If you're looking for advanced filesystems for general-purpose computers in the Linux world, there are two candidates: ZFS and BTRFS. ZFS is older and more mature, but it's originally from Solaris and the port to Linux isn't seamless. BTRFS is still under heavy development, and not all features are ready for prime time yet.
Both filesystems offer per-file checksumming, so you will know if a file is corrupted; this is more of a security protection than a protection against failing hardware, because failing hardware tends to make a file unreadable, the hardware has its own checksums so reading wrong data is extremely unlikely (if a disk read returns wrong data, and you're sure it's not an application error, blame your RAM, not your disk).

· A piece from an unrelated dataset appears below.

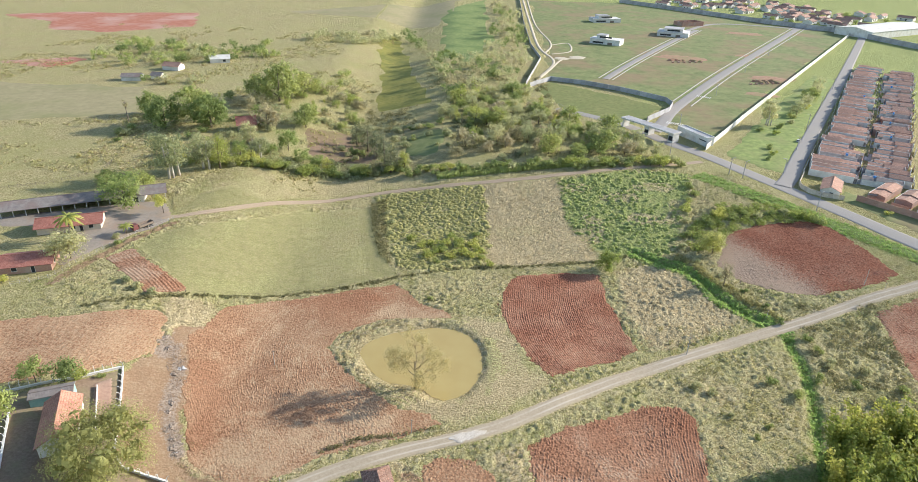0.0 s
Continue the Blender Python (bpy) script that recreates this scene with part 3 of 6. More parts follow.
m_dirt = dirt_mat("pale_dirt", (0.34, 0.275, 0.19), (0.47, 0.395, 0.29), (0.66, 0.60, 0.49))
m_track = dirt_mat("brown_dirt", (0.33, 0.24, 0.16), (0.42, 0.33, 0.23), (0.48, 0.38, 0.28))
m_asphalt = rough_mat("worn_asphalt", (0.29, 0.27, 0.25), (0.38, 0.355, 0.325), 2.0, 0.08, (0.36, 0.33, 0.29), 0.85, 0.1)
road("dirt_road", ROAD_A + [(230, 200)],
     4.1, m_dirt, "pale dusty dirt road with lighter wheel ruts", "dirt road", 0.5)
road("dirt_track", [(-106, 207), (-98, 211), (-87.7, 218.5), (-66.8, 238.0), (-34.9, 253.5), (-4.5, 257.6), (31.6, 262.2), (63.8, 268.8), (95.1, 276.6), (116, 283)], 3.0, m_track, "narrow brown farm track between pastures", "dirt track")
road("asphalt_road", [(60, 372), (90, 345), (108, 312), (121, 292), (136, 262), (148, 238), (158, 220), (168, 203.5), (195, 166), (250, 95), (400, -80)], 9.0, m_asphalt, "worn grey asphalt road beside the ditch", "road", 1.5, 11, 0.15, 0.1)
road("asphalt_street", [(141, 254), (150, 266), (163, 287), (200, 344), (295, 490), (430, 700)], 8.0, m_asphalt, "grey asphalt street along the row houses", "road", 1.5, 11, 0.15, 0.34)


m_gravel = rough_mat("white_gravel", (0.48, 0.42, 0.34), (0.74, 0.69, 0.61), 4.0, 0.9, (0.47, 0.40, 0.31), 0.9, 0.8, 0.15)


# ---- grass ----


def free(x, y, fields=0.3):
    """True where neither field, road, water nor yard lies."""
    ok = (line_dist(ROAD_A, x, y) > 2.0 + 0.9 * vnoise(x, y, 2, 40)) & (line_dist(ROAD_B, x, y) > 1.9) & (line_dist(ROAD_C, x, y) > 5) & (sdf(POND, x, y) > 0.5)
    for p in FIELD_POLYS:
        ok &= sdf(p, x, y) > 0.7 - 4.5 * vnoise(x, y, 2, 41) ** 2
    for p in (COMPOUND, GARDEN, SHED, FARM):
        ok &= sdf(p, x, y) > 0
    return ok & (sdf(YARD, x, y) > -0.5) & (line_dist(TRACK, x, y) > 2.6)


def scatter(rng, n, x0, x1, y0, y1, keep):
    x, y = rng.uniform(x0, x1, n), rng.uniform(y0, y1, n)
    k = keep(x, y)
    return x[k], y[k]


def tufts(name, x, y, r, h, mat, label, seed, blades=6):
    """Many tufts of grass blades in one mesh, leaning outward."""
    rng = np.random.default_rng(seed)
    n = len(x)
    rr, hh = rng.uniform(r[0], r[1], (n, 1)), rng.uniform(h[0], h[1], (n, 1))
    z = (land(x, y) + swell(x, y) + tussocks(x, y) * rugged(x, y))[:, None]
    a = rng.uniform(0, 6.28, (n, blades))
    root, tip, w = rr * rng.uniform(0, 0.5, (n, blades)), rr * rng.uniform(0.6, 1.2, (n, blades)), rr * rng.uniform(0.16, 0.34, (n, blades))
    ca, sa = np.cos(a), np.sin(a)
    v = np.zeros((n, blades, 3, 3))
    for k, (d, side, up) in enumerate(((root, -1, -0.08), (root, 1, -0.08), (tip, 0, None))):
        v[:, :, k, 0] = x[:, None] + d * ca - side * w * sa
        v[:, :, k, 1] = y[:, None] + d * sa + side * w * ca
        v[:, :, k, 2] = z + (up if up is not None else hh * rng.uniform(0.5, 1.1, (n, blades)))
    return single(name, mesh_from(name, v.reshape(-1, 3), np.arange(n * blades * 3).reshape(-1, 3), mat), label, "grass", "stuff")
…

If you want resilience, by far the best thing to do is RAID-1 (i.e. mirroring) over two disks. When a disk starts failing, it's rare that only a few sectors are affected; usually, more sectors follow quickly, if the disk hasn't stopped working altogether. So replicating data over the same disk doesn't help very often. Replicating data over two disks doesn't need any filesystem support. The only reason you might want to replicate data on the same disk is if you have a laptop which can only accommodate one disk, but even then the benefits are very small.
Remember that no matter how much replication you have, you still need to have offline backups, to protect against massive hardware failures (power surge, fire, …) and against software-level problems (e.g. accidental file deletion or overwrite).